▶ _PROBLEM_:
Would you transcribe the listing that follows, character for character, and omit its images?

▶ _DATA SEGMENT_:
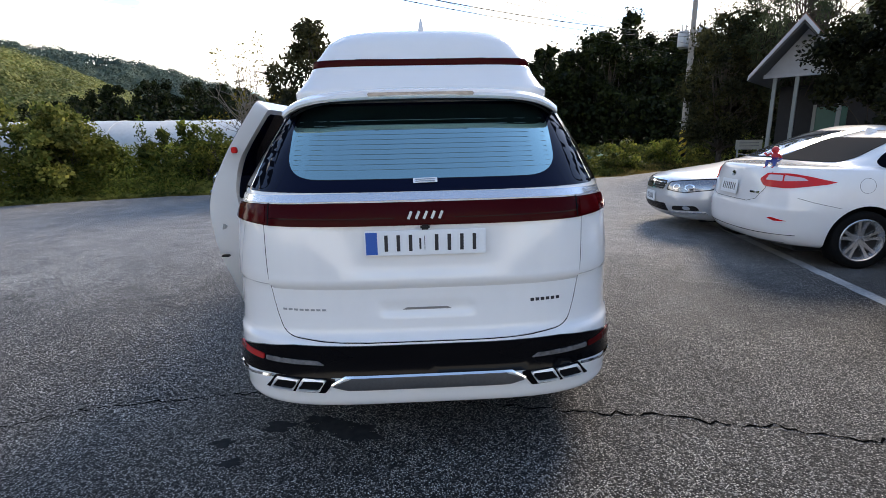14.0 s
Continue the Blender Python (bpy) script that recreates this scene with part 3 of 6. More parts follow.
def build_ground():
    bm = bmesh.new()
    bmesh.ops.create_grid(bm, x_segments=80, y_segments=80, size=600)
    for v in bm.verts:
        v.co.z = -0.05
    solid("ground", bm, SOIL, "bare soil and low weeds reaching to the horizon", "ground", "structure")
    bm = bmesh.new()
    rnd = random.Random(4)
    xs = [-60 + i * 0.4 for i in range(211)]
    top = [(x, yard_edge(x) + rnd.uniform(-0.09, 0.09) + 0.12 * math.sin(x * 1.3)) for x in xs]
    loop = [(-60, -60), (24.2, -60)] + top[::-1]
    vs = [bm.verts.new((x, y, 0)) for x, y in loop]
    f = bm.faces.new(vs)
    ext = bmesh.ops.extrude_face_region(bm, geom=[f])
    for v in [g for g in ext["geom"] if isinstance(g, bmesh.types.BMVert)]:
        v.co.z = -0.06
    bmesh.ops.recalc_face_normals(bm, faces=bm.faces)
    bmesh.ops.triangulate(bm, faces=[q for q in bm.faces if len(q.verts) > 4])
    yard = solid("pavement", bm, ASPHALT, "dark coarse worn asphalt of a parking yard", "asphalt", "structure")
    # bay markings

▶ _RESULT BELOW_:
14.0 s
Continue the Blender Python (bpy) script that recreates this scene with part 3 of 6. More parts follow.
def build_ground():
    bm = bmesh.new()
    bmesh.ops.create_grid(bm, x_segments=80, y_segments=80, size=600)
    for v in bm.verts:
        v.co.z = -0.05
    solid("ground", bm, SOIL, "bare soil and low weeds reaching to the horizon", "ground", "structure")
    bm = bmesh.new()
    rnd = random.Random(4)
    xs = [-60 + i * 0.4 for i in range(211)]
    top = [(x, yard_edge(x) + rnd.uniform(-0.09, 0.09) + 0.12 * math.sin(x * 1.3)) for x in xs]
    loop = [(-60, -60), (24.2, -60)] + top[::-1]
    vs = [bm.verts.new((x, y, 0)) for x, y in loop]
    f = bm.faces.new(vs)
    ext = bmesh.ops.extrude_face_region(bm, geom=[f])
    for v in [g for g in ext["geom"] if isinstance(g, bmesh.types.BMVert)]:
        v.co.z = -0.06
    bmesh.ops.recalc_face_normals(bm, faces=bm.faces)
    bmesh.ops.triangulate(bm, faces=[q for q in bm.faces if len(q.verts) > 4])
    yard = solid("pavement", bm, ASPHALT, "dark coarse worn asphalt of a parking yard", "asphalt", "structure")
    # bay markings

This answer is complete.